■ WRITTEN INSTRUCTION: In your copy, leave out the pictures; write out all the data exactly.

■ DATASET SECTION:
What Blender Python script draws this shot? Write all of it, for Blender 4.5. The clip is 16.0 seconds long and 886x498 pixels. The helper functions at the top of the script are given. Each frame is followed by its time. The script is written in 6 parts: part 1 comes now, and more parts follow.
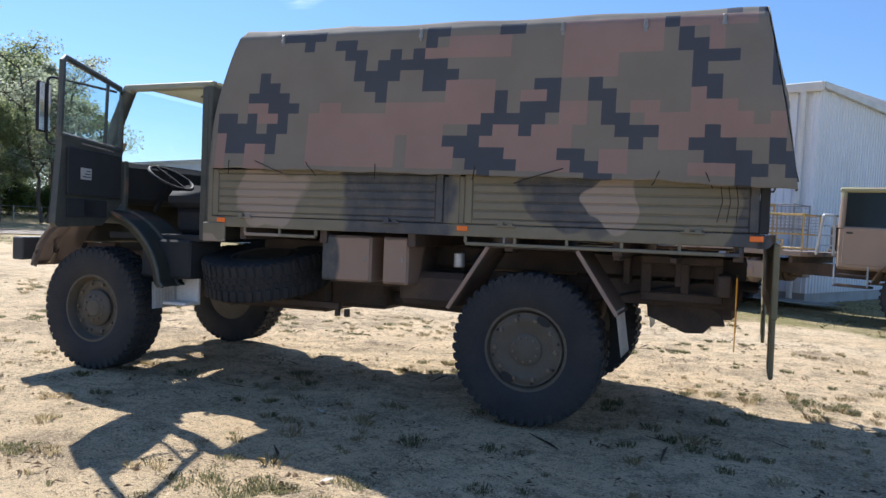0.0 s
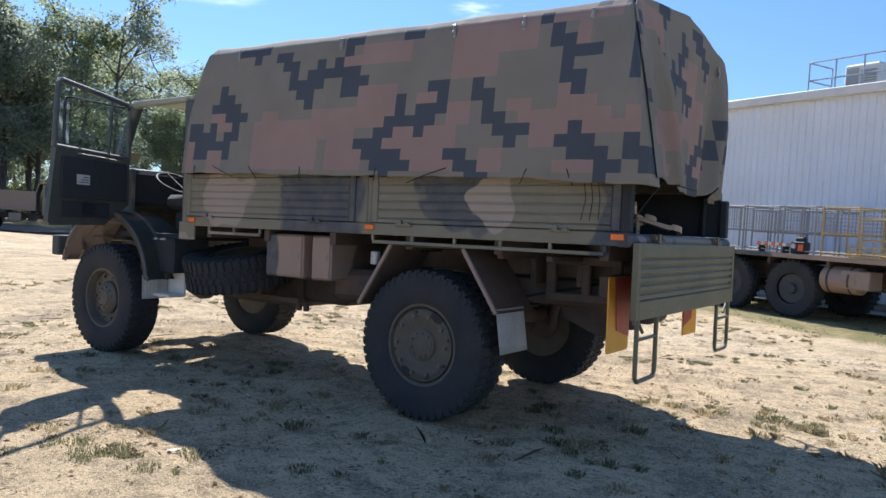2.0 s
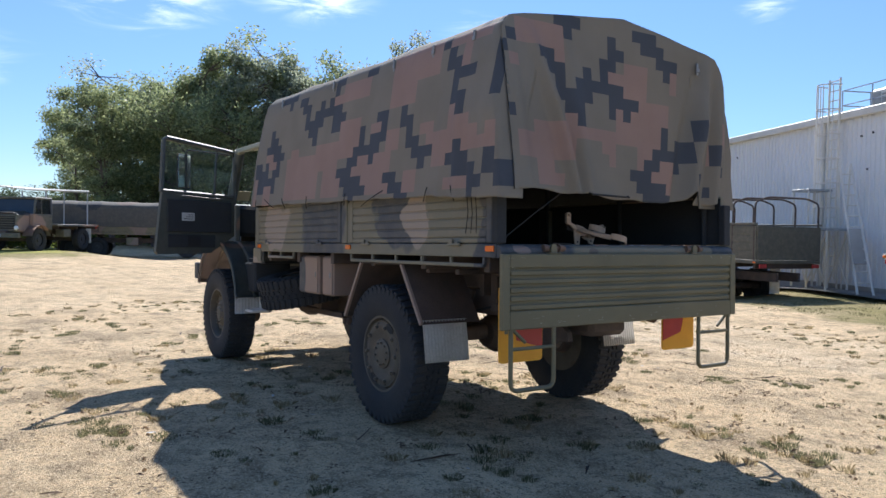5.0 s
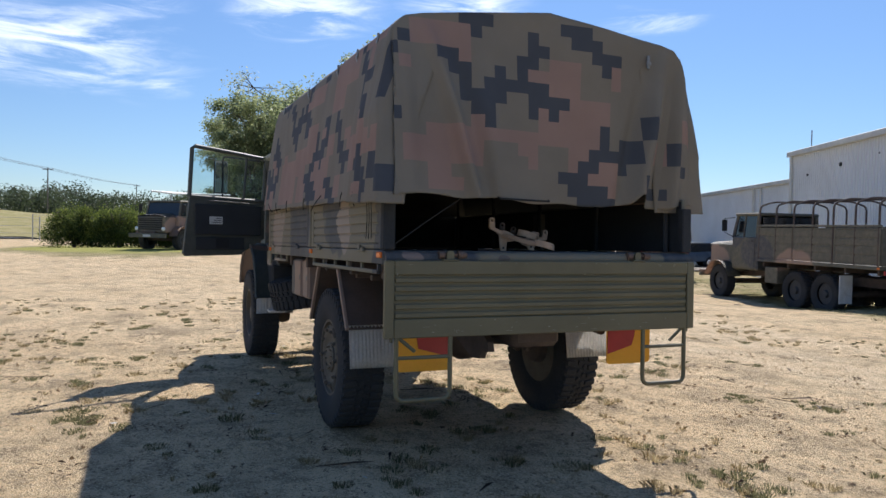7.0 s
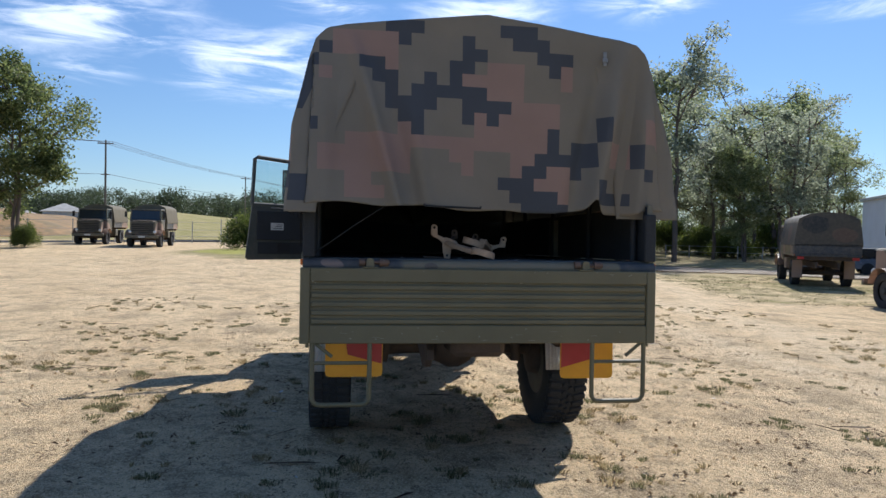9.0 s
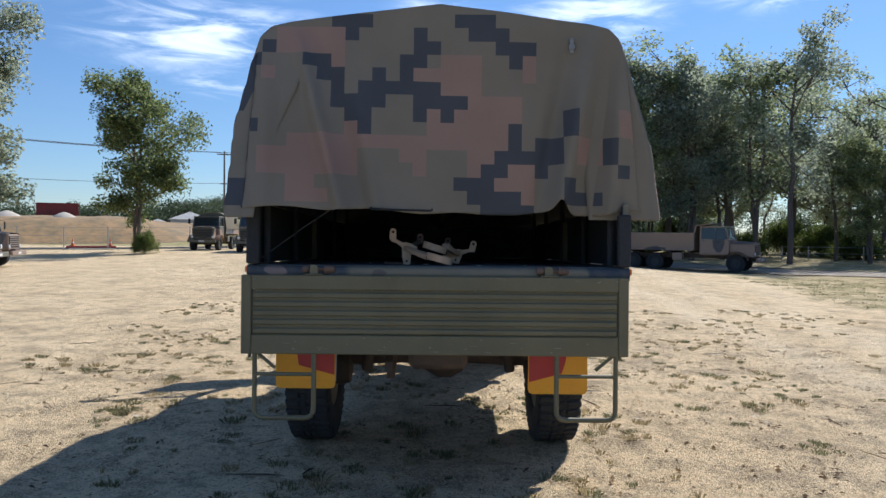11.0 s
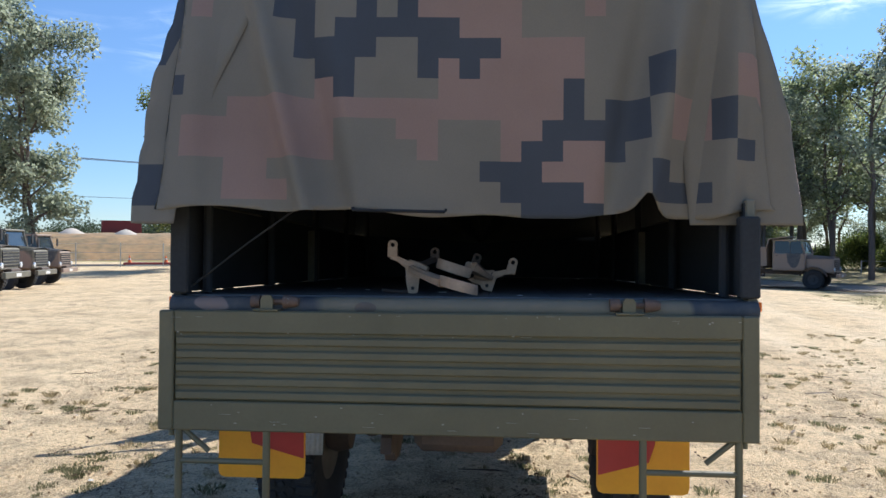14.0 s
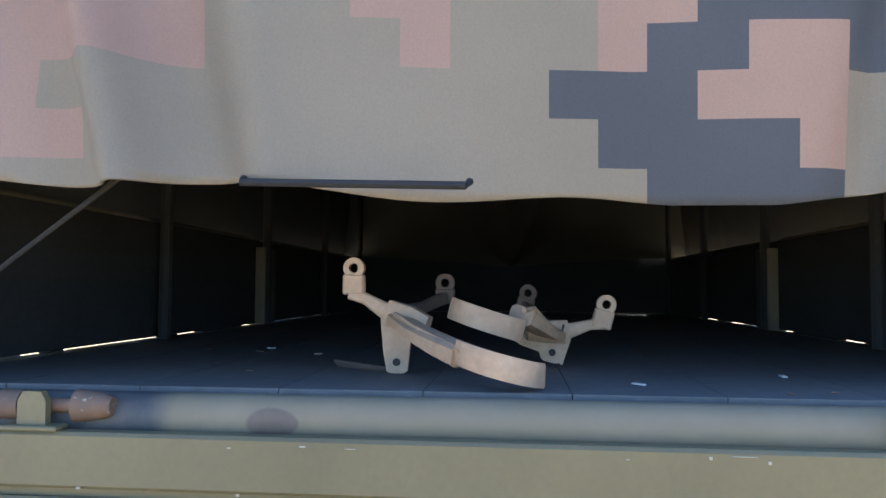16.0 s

■ TASK OUTPUT:
What Blender Python script draws this shot? Write all of it, for Blender 4.5. The clip is 16.0 seconds long and 886x498 pixels. The helper functions at the top of the script are given. Each frame is followed by its time. The script is written in 6 parts: part 1 comes now, and more parts follow.
0.0 s
2.0 s
5.0 s
7.0 s
9.0 s
11.0 s
14.0 s
16.0 s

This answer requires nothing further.